Not only did Nixon (4 wins, 3 places) nab a seat to The BIG One for finishing second behind Gary Brous, he left nothing to chance by finishing on top of the heap in Sunday’s $165 NHC qualifier at HorsePlayers. 

The runner-up was the already-double qualified Tim Kindlon, who was primarily playing for NHC Tour points…so the other available spot went to 3rd-place finisher Mike Steindler (3W, 0P). Steindler managed to smoke out both the 15-1 Gulfstream race 10 winner Divine Encounter and the Del Mar race 1 cap horse Quickly Park It.

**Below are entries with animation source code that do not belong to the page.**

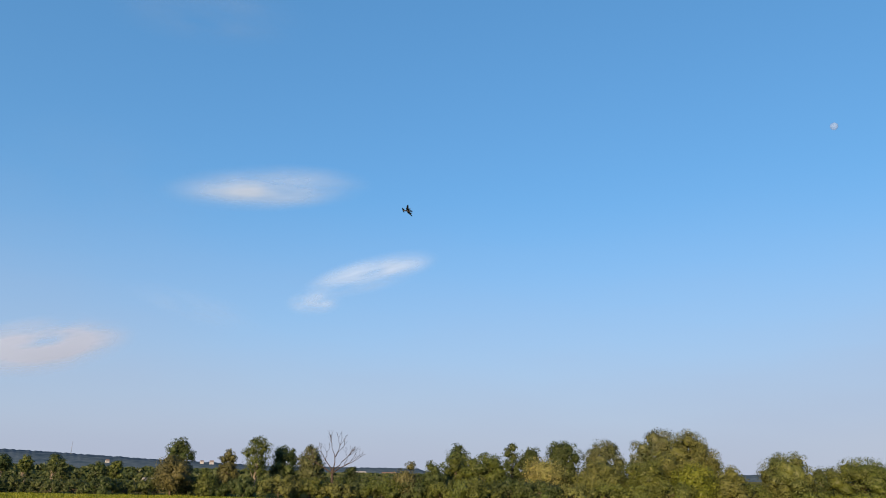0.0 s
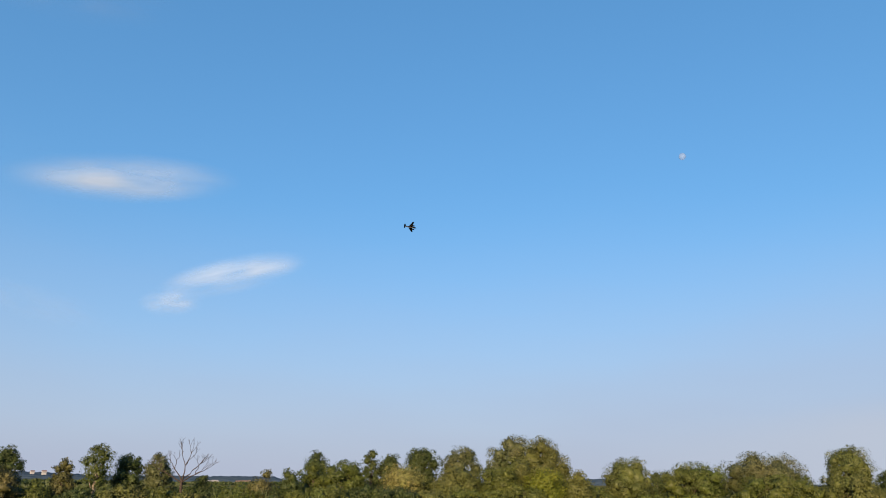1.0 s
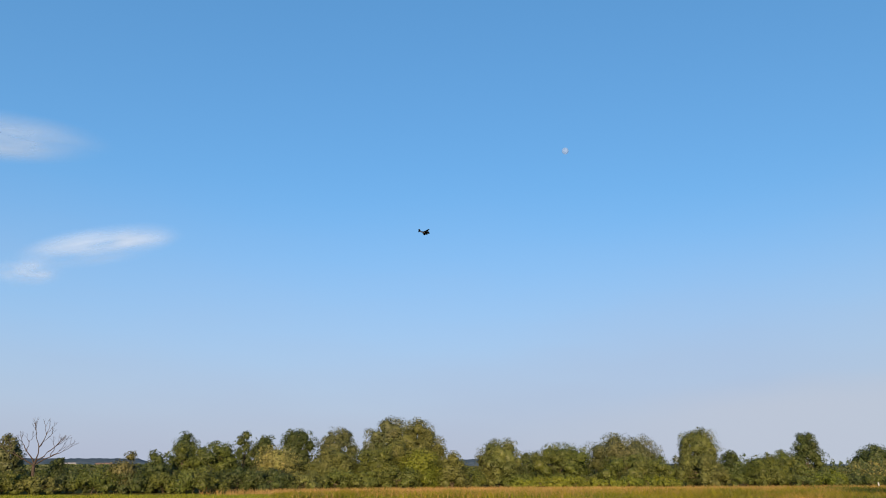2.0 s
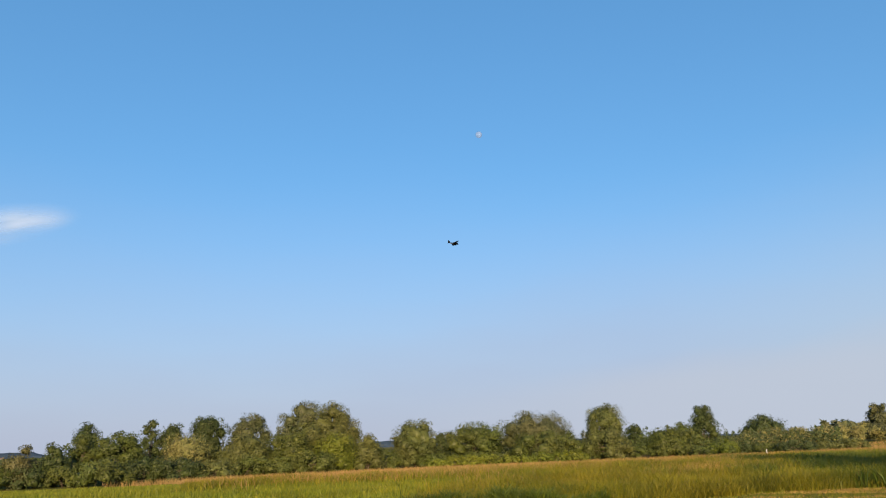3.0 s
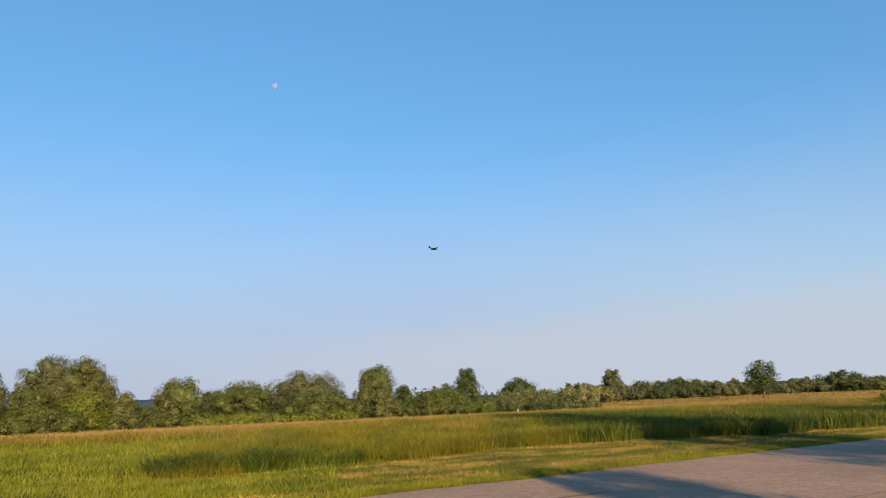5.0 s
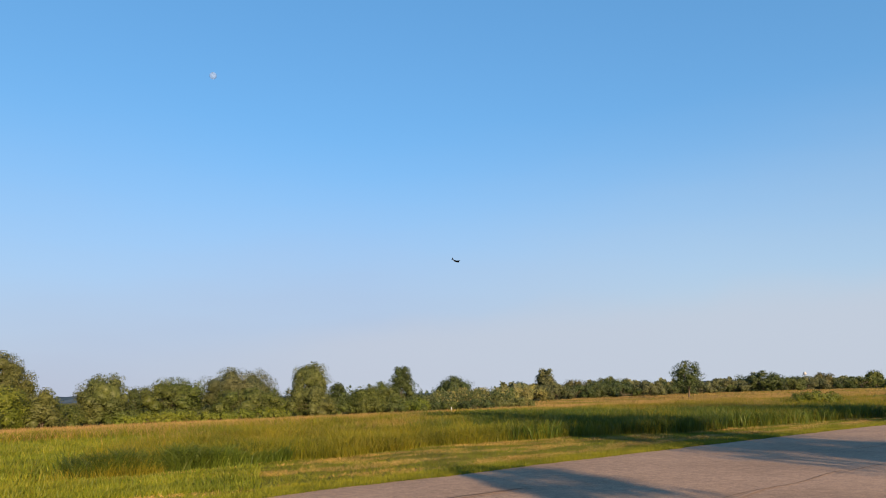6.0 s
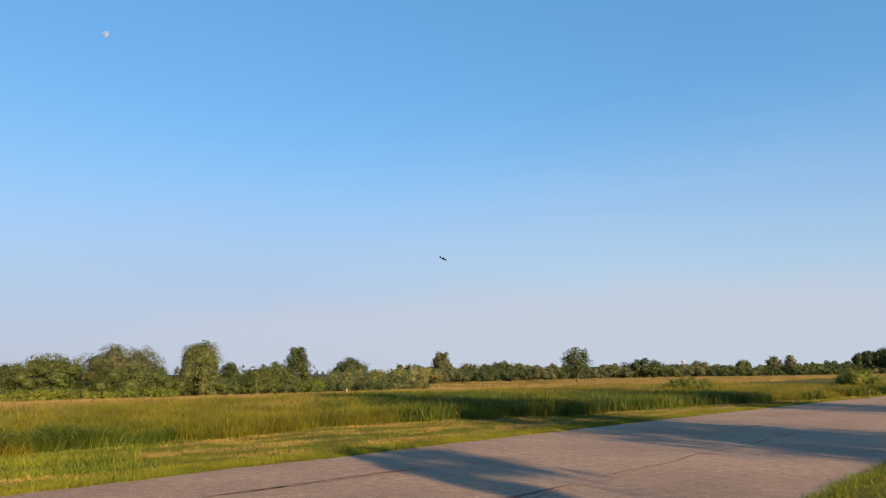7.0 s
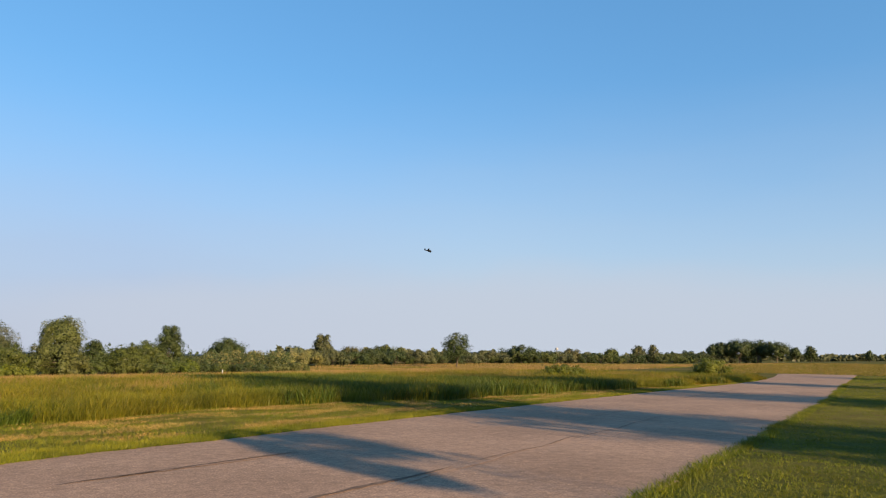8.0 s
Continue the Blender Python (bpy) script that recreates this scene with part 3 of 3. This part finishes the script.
def cloud_material(name, seed, strength, scale, tint):
    m = bpy.data.materials.new(name)
    m.use_nodes = True
    n, l = m.node_tree.nodes, m.node_tree.links
    n.remove(n["Principled BSDF"])
    tc = n.new("ShaderNodeTexCoord")
    mp = n.new("ShaderNodeMapping")
    mp.inputs["Location"].default_value = (seed, seed * 0.7, 0)
    mp.inputs["Scale"].default_value = scale
    l.new(tc.outputs["Object"], mp.inputs[0])
    nz = noise_tex(n, l, 1.0, 3, mp.outputs[0], 0.5)
    sep = n.new("ShaderNodeVectorMath")
    sep.operation = "LENGTH"
    l.new(tc.outputs["Object"], sep.inputs[0])
    edge = n.new("ShaderNodeMapRange")
    edge.interpolation_type = "SMOOTHSTEP"
    for k, v in ((1, 1.0), (2, 0.15), (3, 0.0), (4, 1.0)):
        edge.inputs[k].default_value = v
    l.new(sep.outputs["Value"], edge.inputs[0])
    body = n.new("ShaderNodeMapRange")
    for k, v in ((1, 0.25), (2, 0.75), (3, 0.0), (4, 1.0)):
        body.inputs[k].default_value = v
    l.new(nz, body.inputs[0])
    mul = n.new("ShaderNodeMath")
    mul.operation = "MULTIPLY"
    l.new(edge.outputs[0], mul.inputs[0])
    l.new(body.outputs[0], mul.inputs[1])
    mul2 = n.new("ShaderNodeMath")
    mul2.operation, mul2.use_clamp = "MULTIPLY", True
    mul2.inputs[1].default_value = strength
    l.new(mul.outputs[0], mul2.inputs[0])
    d, t, ms = n.new("ShaderNodeBsdfDiffuse"), n.new("ShaderNodeBsdfTransparent"), n.new("ShaderNodeMixShader")
    d.inputs[0].default_value = (*tint, 1)
    l.new(mul2.outputs[0], ms.inputs[0])
    l.new(t.outputs[0], ms.inputs[1])
    l.new(d.outputs[0], ms.inputs[2])
    l.new(ms.outputs[0], n["Material Output"].inputs[0])
    return m


def cloud(az, el, wide, tall, roll, strength, seed, scale, label, dist=4200, tint=(0.25, 0.36, 0.60)):
    """A thin bank of cloud, gently domed towards the ground, wide and tall in degrees."""
    verts, faces = [], []
    n = 24
    for i in range(n + 1):
        for k in range(n + 1):
            x, y = 2 * i / n - 1, 2 * k / n - 1
            verts.append((x, y, 0.12 * (1 - x * x) * (1 - y * y) + 0.03 * noise.noise((x * 2, y * 2, seed))))
            if i and k:
                p = i * (n + 1) + k
                faces.append((p, p - n - 1, p - n - 2, p - 1))
    a, e = radians(az), radians(el)
    at = Vector((math.sin(a) * math.cos(e), math.cos(a) * math.cos(e), math.sin(e))) * dist
    ob = new("cloud", np_mesh("cloud", verts, faces, cloud_material("cloud", seed, strength, scale, tint)))
    half = Vector((dist * math.tan(radians(wide / 2)), dist * math.tan(radians(tall / 2)), 60))
    ob.matrix_world = look(at, at * 2, roll) @ Matrix.Diagonal((half.x, half.y, half.z, 1))
    for p in ob.data.polygons:
        p.use_smooth = True
    ob.visible_shadow = False
    tagged(ob, label, "cloud", kind="structure")


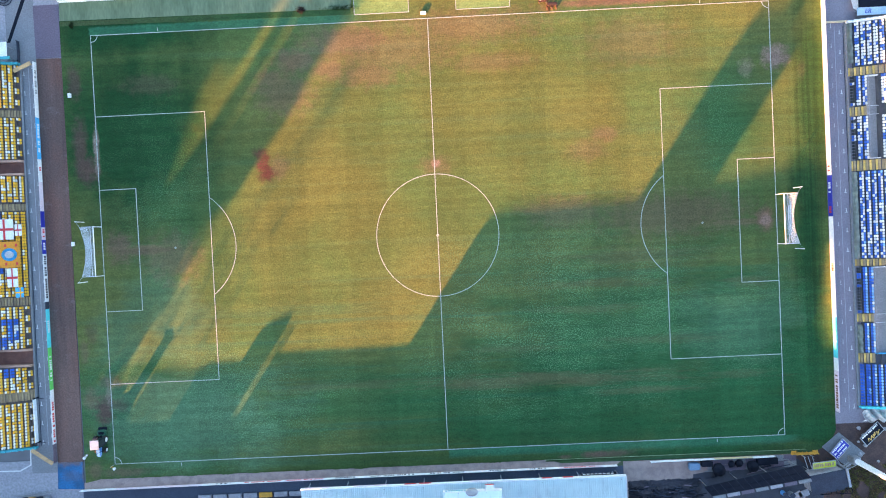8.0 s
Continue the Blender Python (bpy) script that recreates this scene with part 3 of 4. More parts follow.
def stand(name, side, label, blocks, aisles, pick, skip, end_mat, step_mats, deck):
    """A bank of seats. side: -1 west, 1 east; blocks and aisles: spans along the touchline; pick: a seat's colour; skip: openings."""
    x0 = side * FRONT
    g = thing(name, label, "stand", (x0, 0, 0))
    y_lo, y_hi = min(b[1] for b in blocks), max(b[0] for b in blocks)
    for r in range(ROWS):
        xa, xb = x0 + side * r * ROW, x0 + side * (r + 1) * ROW
        spans = [(y_hi, y_lo)]
        for (r0, r1, a, b) in skip:
            if r0 <= r <= r1:
                spans = [q for hi, lo in spans for q in (((hi, a), (b, lo)) if lo < b and a < hi else ((hi, lo),))]
        for hi, lo in spans:
            part("terrace_step", box_mesh(xa, lo, -0.1, xb, hi, Z0 + r * RISE), PALEWALK if side > 0 and r == 0 else deck, g)
    for hi, lo in aisles:
        wide = ROWS
        for (r0, r1, a, b) in skip:
            if a > hi > b or a > lo > b:
                wide = r0
        for k in range(wide * 2):
            xa = x0 + side * k * ROW / 2
            z = Z0 + k * RISE / 2 + 0.03
            near, far = (0.015, 0.0) if k % 2 else (0.05, 0.01)
            part("aisle_step", box_mesh(xa + side * near, lo + 0.05, z - 0.2, xa + side * (ROW / 2 - far), hi - 0.05, z + 0.03, bevel=0.02), step_mats[0 if k % 2 == 0 and k < 9 else 1], g)
    part("front_kerb", box_mesh(x0 - side * 0.25, y_lo, -0.1, x0, y_hi, 0.3), ASPHALT, g)
    left, count = {}, 0
    rnd = random.Random(5 + side)
    for r in range(ROWS - 1):
        for hi, lo in blocks:
            n = int((hi - lo - 0.1) / 0.43)
            for i in range(n):
                y = lo + 0.1 + (i + 0.5) * (hi - lo - 0.2) / n
                if any(r0 <= r <= r1 and a > y > b for r0, r1, a, b in skip):
                    continue
                c = pick(r, y, rnd, i)
                if not c:
                    continue
                m = Matrix.Translation((x0 + side * (r * ROW + 0.16), y, Z0 + r * RISE)) @ Matrix.Rotation(0 if side > 0 else math.pi, 4, "Z")
                if count < 300 and r < 4:
                    ob = new("seat", SEATS[c])
                    ob.parent = g
                    ob.matrix_basis = g.matrix_basis.inverted() @ m
                    count += 1
                else:
                    left.setdefault(c, []).append(m)
    for c, ms in left.items():
        src = SEATS[c]
        vs = [v.co.copy() for v in src.vertices]
        fs = [tuple(p.vertices) for p in src.polygons]
        verts, faces = [], []
        for m in ms:
            k = len(verts)
            verts += [tuple(m @ v) for v in vs]
            faces += [tuple(i + k for i in f) for f in fs]
        me = bpy.data.meshes.new("seat_bank")
        me.from_pydata(verts, [], faces)
        for q in src.materials:
            me.materials.append(q)
        me.polygons.foreach_set("material_index", [p.material_index for p in src.polygons] * len(ms))
        ob = new("seat_bank", me)
        ob.parent = g
        ob.matrix_parent_inverse = g.matrix_basis.inverted()
        tagged(ob, "", "", "", "stuff")
    for y, t in ((y_hi, 1), (y_lo, -1)):
        for r in range(ROWS):
            part("end_wall", box_mesh(x0 + side * r * ROW, y, -0.1, x0 + side * (r + 1) * ROW, y + t * 0.3, Z0 + r * RISE + 0.75), WHITE if side > 0 and t > 0 else end_mat, g)
    xb = x0 + side * ROWS * ROW
    part("back_wall", box_mesh(xb, y_lo, -0.1, xb + side * 0.3, y_hi, Z0 + ROWS * RISE + 2.2), CONCRETE, g)
    return g


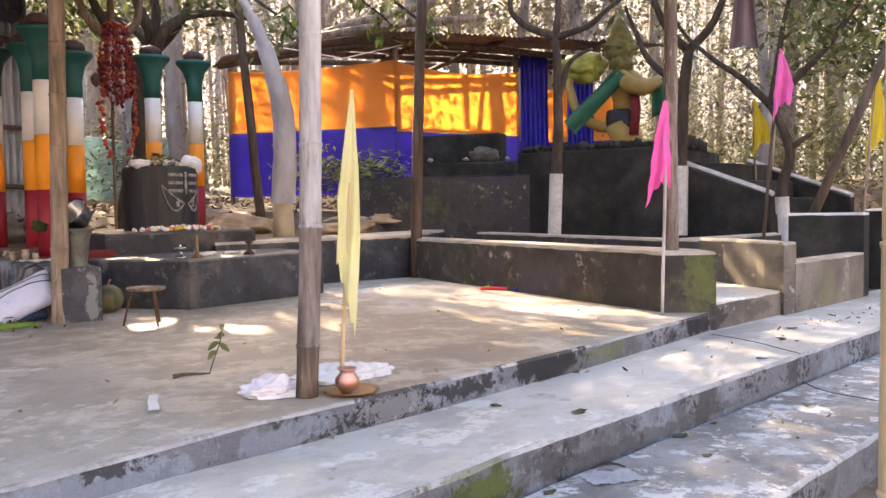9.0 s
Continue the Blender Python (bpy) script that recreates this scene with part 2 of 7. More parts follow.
BLOTCH = mat("blotched_whitish_cement", [(0.06, 0.063, 0.072), (0.13, 0.135, 0.15), (0.26, 0.27, 0.29)], 5, 0.85, 0.4, 40, big=0.3, lo=0.38, hi=0.6,
            spots=(((0.30, 0.315, 0.345), 4.5, 0.58, 0.05, 0.5), ((0.05, 0.05, 0.055), 6.0, 0.54, 0.03, 0.85)),
            # the first patch darkens the near end of the low wall
            patches=(((0.045, 0.05, 0.062), (2.08, 3.10, 0.17), (0.36, 0.30, 0.42), 0.85, 4), ((0.28, 0.295, 0.31), (2.11, 3.04, 0.16), (0.05, 0.10, 0.24), 0.6, 9), ((0.30, 0.315, 0.34), (1.80, 5.6, 0.26), (0.2, 0.5, 0.14), 0.6, 5)))
BLUEBLOCK = mat("blue_washed_cement", [(0.0726, 0.0757, 0.109), (0.145, 0.153, 0.214), (0.265, 0.27, 0.333)], 9, 0.85, 0.8, 45, big=0.4, lo=0.38, hi=0.62, stretch=(1, 1, 0.55),
            spots=(((0.0384, 0.0387, 0.0523), 11, 0.55, 0.06, 0.6), ((0.341, 0.348, 0.399), 9, 0.60, 0.03, 0.45), ((0.128, 0.132, 0.19), 3.0, 0.53, 0.06, 0.7), ((0.41, 0.409, 0.437), 34, 0.60, 0.03, 0.6), ((0.0427, 0.0422, 0.0523), 26, 0.58, 0.04, 0.6)),
            patches=(((0.0171, 0.0176, 0.0209), (-1.02, -0.26, -0.08), (0.0512, 0.0528, 0.114), 0.85, 16), ((0.239, 0.233, 0.247), (-1.8, -0.27, 0.20), (0.427, 0.176, 0.0665), 0.55, 5)))
PIERTOP = mat("grey_pier_top", [(0.20, 0.188, 0.178), (0.28, 0.265, 0.25), (0.37, 0.35, 0.335)], 5, 0.85, 0.5, 50, big=0.5, grain=0.15, spots=(((0.10, 0.095, 0.10), 8, 0.56, 0.05, 0.6),))
# near-black blue-grey, mostly for sides of plinths, porch steps and kerb
DARKCEM = mat("dark_blue_grey_cement", [(0.0214, 0.0234, 0.0295), (0.0391, 0.0429, 0.0536), (0.0757, 0.0832, 0.0964)], 4.0, 0.65, 0.4, 45, big=0.5, grain=0.15,
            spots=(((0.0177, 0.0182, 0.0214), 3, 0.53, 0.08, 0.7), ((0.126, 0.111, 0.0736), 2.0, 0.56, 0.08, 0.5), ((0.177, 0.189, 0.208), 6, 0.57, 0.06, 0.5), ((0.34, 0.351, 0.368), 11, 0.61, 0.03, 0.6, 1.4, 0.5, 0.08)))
# weathered, mossy sides; part of their shade is put into the dark base
LEDGE = mat("weathered_shaded_parapet", [(0.030, 0.027, 0.026), (0.052, 0.047, 0.044), (0.09, 0.081, 0.072)], 2.6, 0.85, 0.5, 45, big=0.5, grain=0.15,
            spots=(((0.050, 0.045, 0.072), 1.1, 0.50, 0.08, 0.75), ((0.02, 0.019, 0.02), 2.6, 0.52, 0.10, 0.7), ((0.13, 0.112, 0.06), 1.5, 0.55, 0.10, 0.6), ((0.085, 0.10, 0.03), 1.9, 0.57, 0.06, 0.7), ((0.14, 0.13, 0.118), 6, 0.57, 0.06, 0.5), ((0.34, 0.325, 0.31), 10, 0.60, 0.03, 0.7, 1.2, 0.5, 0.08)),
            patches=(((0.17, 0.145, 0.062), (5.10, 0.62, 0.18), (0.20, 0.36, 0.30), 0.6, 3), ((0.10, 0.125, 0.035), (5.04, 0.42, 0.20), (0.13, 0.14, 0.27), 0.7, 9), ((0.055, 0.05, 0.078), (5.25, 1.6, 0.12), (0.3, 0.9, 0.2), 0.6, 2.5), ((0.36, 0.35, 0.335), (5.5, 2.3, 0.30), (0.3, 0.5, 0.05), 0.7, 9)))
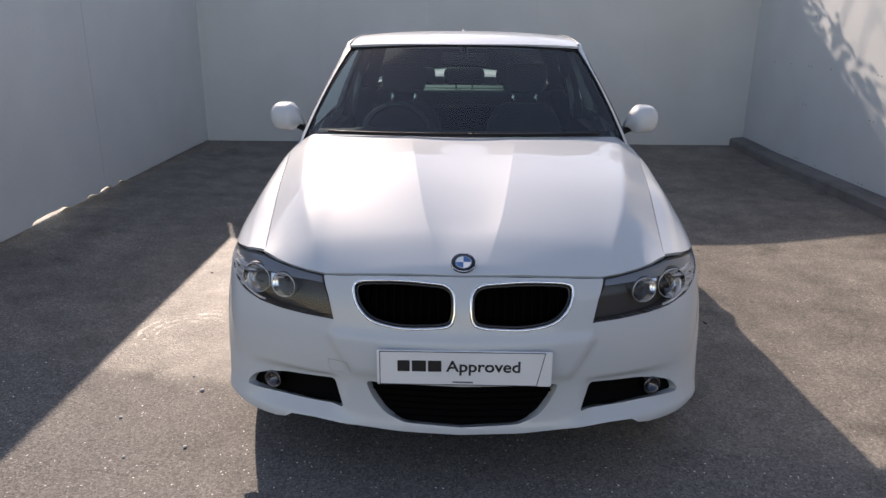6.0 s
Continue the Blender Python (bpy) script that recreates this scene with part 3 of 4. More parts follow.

Dave Wang missed Quickly Park It…but he still wound up with the highest score of the day on Sunday.

All five of Wang’s winners (and one of his three place collections) paid double digits…

…and he was rewarded to the tune of $14,371 in Sunday’s HT Tour event, our $20,000 Guaranteed Pick & Pray, which ultimately paid out a total of $31,397. Wang’s giant performance deprived Gary Brous of what would have been a fourth Sunday victory (and 10th of the previous two weeks). Instead, Brous had to make do with second money of $5,748.

We mentioned a few paragraphs ago that Tim Kindlon was already double qualified for the NHC. He’s now at least single qualified for the Breeders’ Cup Betting Challenge.

Buoyed by bomb Quickly Park It, Kindlon (5 winners, 0 places) earned a $10,000 BCBC seat in Sunday’s Live-format, Low Ratio battle. Eric Pineiro checked in second to pick up a $5,000 partial entry.

Congratulations to all of last week’s winners, and we send out a big “thank you” to all participants. Next stop—Labor Day Weekend!